Goal of the exercise
Using the material below, copy every line where "Python" appears.

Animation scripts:
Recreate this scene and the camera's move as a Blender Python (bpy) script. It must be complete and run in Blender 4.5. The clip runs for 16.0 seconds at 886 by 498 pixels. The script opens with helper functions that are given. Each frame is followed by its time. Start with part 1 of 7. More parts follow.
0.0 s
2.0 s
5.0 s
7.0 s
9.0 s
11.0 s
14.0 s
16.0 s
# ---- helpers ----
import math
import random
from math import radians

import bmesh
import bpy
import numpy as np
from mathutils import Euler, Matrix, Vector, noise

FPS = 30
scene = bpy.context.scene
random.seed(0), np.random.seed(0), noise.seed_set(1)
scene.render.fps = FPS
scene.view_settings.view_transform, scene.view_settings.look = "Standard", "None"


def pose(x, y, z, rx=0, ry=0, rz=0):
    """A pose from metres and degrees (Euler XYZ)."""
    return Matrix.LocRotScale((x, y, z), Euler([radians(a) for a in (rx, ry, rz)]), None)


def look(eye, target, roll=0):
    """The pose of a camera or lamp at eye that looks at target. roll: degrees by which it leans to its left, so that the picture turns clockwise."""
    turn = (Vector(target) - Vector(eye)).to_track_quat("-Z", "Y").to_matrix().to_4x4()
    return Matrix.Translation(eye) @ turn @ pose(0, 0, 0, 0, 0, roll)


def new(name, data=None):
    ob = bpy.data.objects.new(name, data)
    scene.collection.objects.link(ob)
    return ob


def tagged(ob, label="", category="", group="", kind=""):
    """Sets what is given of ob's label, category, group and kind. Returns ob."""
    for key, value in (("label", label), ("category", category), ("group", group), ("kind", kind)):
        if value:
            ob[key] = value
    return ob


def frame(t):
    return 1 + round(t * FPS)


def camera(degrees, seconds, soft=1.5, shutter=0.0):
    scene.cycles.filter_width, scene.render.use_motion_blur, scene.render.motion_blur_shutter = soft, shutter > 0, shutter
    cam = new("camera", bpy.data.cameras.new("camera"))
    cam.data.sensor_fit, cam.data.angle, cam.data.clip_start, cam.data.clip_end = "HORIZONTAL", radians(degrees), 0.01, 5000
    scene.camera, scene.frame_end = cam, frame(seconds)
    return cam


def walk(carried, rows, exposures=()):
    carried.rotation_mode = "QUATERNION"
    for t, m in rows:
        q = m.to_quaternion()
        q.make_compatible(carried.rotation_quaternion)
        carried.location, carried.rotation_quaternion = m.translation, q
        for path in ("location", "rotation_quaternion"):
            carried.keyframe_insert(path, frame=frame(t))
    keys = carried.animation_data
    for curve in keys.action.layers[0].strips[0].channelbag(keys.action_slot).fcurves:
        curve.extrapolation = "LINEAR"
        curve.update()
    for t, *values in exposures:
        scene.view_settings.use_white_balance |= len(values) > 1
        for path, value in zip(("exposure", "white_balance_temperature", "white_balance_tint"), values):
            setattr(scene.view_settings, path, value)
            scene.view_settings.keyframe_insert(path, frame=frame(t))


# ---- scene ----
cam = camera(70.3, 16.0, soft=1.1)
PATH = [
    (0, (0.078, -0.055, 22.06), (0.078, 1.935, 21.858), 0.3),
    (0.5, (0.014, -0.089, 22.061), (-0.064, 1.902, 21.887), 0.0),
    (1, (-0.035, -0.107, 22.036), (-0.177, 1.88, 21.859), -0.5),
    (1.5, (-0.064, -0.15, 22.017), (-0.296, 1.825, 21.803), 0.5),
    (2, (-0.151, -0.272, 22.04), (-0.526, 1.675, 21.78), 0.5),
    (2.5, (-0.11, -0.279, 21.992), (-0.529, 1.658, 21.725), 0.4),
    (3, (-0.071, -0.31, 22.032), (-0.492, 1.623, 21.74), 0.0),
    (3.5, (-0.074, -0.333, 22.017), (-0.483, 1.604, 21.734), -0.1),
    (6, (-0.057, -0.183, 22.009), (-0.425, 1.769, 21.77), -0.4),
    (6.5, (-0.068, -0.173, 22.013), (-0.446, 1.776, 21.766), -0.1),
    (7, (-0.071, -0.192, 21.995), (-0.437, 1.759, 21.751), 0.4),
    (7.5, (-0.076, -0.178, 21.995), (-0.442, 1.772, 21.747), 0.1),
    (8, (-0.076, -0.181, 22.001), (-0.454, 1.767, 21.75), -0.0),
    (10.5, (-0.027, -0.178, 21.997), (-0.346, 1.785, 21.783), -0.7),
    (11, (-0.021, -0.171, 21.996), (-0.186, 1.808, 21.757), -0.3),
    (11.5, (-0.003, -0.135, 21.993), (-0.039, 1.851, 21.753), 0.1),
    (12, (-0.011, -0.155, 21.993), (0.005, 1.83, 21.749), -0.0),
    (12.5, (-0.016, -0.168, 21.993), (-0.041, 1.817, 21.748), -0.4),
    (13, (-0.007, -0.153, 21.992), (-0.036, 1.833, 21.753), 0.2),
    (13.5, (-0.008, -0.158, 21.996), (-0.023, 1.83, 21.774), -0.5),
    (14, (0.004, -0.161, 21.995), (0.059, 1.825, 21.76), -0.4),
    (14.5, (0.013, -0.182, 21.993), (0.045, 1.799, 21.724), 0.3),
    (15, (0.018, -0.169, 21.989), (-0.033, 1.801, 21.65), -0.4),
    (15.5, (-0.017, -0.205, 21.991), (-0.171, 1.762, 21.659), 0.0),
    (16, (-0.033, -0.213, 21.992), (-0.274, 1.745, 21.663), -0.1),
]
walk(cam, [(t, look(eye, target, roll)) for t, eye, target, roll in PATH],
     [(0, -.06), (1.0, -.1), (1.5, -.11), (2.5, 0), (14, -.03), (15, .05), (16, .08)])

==

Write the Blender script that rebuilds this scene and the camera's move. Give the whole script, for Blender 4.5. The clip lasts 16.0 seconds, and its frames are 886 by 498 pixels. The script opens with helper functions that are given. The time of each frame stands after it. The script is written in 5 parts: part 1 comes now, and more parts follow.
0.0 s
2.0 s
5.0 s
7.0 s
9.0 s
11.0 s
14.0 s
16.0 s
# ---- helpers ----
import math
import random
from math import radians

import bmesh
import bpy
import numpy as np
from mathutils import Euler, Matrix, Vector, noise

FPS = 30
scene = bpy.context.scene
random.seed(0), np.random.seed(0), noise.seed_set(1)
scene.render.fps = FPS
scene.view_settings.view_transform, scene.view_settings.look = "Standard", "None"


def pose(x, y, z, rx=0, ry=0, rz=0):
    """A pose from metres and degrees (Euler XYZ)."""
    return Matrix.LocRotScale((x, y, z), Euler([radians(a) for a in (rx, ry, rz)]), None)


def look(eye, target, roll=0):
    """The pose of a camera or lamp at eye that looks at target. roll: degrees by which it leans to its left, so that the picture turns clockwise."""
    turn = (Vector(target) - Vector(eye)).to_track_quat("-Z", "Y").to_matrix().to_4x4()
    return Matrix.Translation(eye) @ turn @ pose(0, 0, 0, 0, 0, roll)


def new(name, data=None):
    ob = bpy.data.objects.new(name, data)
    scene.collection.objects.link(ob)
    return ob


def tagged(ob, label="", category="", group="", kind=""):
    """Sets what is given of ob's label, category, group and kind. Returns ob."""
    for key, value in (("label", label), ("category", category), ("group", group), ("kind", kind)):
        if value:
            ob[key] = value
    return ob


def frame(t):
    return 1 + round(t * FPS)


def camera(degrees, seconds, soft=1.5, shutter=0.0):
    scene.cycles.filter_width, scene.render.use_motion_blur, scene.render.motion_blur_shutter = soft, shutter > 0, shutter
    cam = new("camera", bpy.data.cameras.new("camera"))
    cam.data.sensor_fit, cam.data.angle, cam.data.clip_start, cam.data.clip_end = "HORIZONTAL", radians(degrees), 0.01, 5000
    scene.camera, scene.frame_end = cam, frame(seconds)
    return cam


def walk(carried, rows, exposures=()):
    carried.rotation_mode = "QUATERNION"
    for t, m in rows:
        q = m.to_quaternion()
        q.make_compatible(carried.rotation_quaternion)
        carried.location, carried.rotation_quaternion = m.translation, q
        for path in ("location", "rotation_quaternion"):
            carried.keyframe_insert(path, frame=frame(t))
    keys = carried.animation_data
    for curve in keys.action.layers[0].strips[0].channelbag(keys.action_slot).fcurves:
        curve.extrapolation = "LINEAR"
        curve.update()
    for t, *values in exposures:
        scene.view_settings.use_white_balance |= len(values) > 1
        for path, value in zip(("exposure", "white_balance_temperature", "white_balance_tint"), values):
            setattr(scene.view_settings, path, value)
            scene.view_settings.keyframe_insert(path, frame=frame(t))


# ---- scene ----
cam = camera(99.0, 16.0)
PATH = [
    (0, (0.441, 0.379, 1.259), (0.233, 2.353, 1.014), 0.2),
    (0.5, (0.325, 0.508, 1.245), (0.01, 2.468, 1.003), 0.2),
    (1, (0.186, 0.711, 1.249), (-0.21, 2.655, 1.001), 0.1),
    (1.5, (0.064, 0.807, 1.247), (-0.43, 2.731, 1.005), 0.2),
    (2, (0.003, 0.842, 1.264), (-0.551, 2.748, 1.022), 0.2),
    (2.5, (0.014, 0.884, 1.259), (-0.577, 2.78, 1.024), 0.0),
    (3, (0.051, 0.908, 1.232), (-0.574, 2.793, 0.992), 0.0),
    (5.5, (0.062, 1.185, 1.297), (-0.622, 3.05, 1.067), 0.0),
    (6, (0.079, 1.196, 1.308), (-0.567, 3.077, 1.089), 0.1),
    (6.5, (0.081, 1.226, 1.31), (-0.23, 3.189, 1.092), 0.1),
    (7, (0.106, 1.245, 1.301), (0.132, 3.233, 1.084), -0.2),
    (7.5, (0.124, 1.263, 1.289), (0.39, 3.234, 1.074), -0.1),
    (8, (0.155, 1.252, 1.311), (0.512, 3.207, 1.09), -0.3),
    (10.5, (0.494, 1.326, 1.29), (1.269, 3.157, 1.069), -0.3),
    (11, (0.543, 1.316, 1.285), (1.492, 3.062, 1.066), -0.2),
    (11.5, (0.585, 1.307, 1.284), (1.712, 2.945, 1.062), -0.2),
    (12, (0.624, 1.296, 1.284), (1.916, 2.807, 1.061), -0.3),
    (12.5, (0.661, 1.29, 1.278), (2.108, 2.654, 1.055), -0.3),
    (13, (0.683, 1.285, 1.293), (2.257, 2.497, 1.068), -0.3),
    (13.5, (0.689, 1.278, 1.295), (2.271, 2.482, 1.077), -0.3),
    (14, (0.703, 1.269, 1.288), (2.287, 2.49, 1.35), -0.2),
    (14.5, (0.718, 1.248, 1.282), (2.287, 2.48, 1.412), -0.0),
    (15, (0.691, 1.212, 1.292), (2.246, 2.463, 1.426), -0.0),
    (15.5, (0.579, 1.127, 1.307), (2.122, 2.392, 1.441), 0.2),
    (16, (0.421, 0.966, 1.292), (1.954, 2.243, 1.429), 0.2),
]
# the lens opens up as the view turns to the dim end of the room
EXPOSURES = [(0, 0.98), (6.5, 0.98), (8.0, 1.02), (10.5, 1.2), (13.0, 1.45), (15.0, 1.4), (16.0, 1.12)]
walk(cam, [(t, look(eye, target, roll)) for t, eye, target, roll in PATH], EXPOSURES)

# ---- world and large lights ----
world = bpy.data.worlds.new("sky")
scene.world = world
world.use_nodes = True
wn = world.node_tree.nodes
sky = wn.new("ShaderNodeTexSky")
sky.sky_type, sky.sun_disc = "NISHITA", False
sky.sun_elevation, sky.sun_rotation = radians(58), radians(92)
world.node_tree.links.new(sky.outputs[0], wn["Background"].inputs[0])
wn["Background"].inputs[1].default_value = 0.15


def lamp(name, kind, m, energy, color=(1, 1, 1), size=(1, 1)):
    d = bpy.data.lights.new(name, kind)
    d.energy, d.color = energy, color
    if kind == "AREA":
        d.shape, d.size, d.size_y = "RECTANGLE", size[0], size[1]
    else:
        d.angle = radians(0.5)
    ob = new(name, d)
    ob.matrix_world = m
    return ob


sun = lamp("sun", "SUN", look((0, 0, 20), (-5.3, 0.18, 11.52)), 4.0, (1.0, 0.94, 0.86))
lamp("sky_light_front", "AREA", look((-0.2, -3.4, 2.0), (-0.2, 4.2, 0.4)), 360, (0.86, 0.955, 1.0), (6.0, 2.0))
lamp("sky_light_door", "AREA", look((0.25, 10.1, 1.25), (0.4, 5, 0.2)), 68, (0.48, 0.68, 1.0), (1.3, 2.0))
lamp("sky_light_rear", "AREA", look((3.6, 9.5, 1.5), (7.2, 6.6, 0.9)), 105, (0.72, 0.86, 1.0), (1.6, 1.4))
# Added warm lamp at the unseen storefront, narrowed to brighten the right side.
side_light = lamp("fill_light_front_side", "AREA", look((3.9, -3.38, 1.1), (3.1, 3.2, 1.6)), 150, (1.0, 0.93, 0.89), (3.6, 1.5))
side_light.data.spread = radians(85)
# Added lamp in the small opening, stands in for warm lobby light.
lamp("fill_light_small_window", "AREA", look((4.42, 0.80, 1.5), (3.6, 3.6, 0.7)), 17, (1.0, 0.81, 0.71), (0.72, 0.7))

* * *

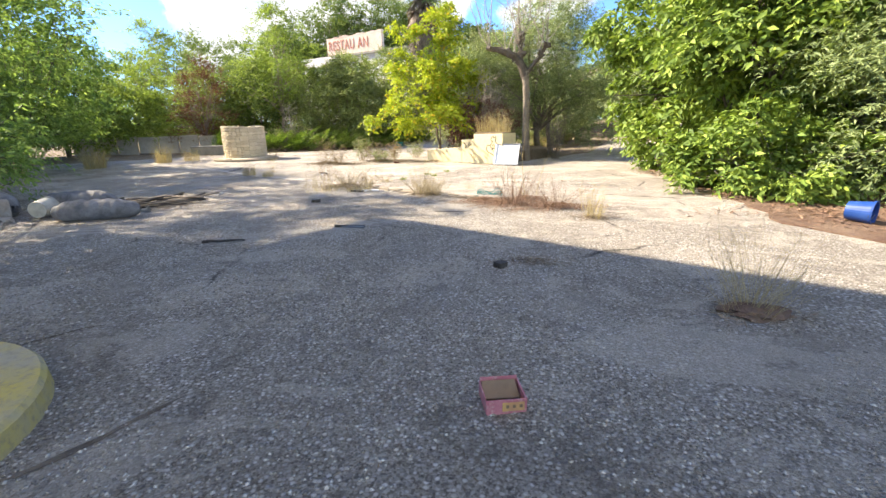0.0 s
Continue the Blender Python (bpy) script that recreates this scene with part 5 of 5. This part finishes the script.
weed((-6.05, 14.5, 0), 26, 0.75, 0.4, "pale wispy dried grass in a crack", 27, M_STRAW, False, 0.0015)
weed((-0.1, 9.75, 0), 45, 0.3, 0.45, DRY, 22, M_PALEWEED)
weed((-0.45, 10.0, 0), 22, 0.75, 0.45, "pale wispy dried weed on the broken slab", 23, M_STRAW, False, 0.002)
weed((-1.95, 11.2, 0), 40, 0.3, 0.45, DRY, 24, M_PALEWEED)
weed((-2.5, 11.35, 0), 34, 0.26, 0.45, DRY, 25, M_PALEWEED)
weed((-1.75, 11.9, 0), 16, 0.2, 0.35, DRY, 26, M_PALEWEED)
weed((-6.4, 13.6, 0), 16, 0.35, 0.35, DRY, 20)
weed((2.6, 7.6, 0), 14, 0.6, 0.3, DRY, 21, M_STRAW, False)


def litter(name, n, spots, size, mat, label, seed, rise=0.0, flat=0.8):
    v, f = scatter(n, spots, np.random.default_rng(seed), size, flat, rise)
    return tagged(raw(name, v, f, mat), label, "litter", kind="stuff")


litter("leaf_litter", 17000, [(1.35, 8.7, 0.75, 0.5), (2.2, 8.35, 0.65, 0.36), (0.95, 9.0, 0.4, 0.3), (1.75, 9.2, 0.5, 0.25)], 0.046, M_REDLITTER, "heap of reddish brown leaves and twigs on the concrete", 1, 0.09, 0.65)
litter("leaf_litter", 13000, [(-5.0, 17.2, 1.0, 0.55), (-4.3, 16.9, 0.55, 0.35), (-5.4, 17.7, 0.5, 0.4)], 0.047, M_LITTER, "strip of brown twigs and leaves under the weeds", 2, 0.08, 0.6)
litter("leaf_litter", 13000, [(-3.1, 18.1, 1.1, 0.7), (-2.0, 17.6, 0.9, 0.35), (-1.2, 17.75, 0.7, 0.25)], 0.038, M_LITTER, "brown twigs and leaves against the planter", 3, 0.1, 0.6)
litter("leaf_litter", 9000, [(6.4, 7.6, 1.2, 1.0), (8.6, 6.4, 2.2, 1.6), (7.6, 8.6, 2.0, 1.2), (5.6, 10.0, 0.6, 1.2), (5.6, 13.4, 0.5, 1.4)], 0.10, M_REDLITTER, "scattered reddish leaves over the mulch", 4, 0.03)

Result
Recreate this scene and the camera's move as a Blender Python (bpy) script. It must be complete and run in Blender 4.5. The clip runs for 16.0 seconds at 886 by 498 pixels. The script opens with helper functions that are given. Each frame is followed by its time. Start with part 1 of 7. More parts follow.
Continue the Blender Python (bpy) script that recreates this scene with part 5 of 5. This part finishes the script.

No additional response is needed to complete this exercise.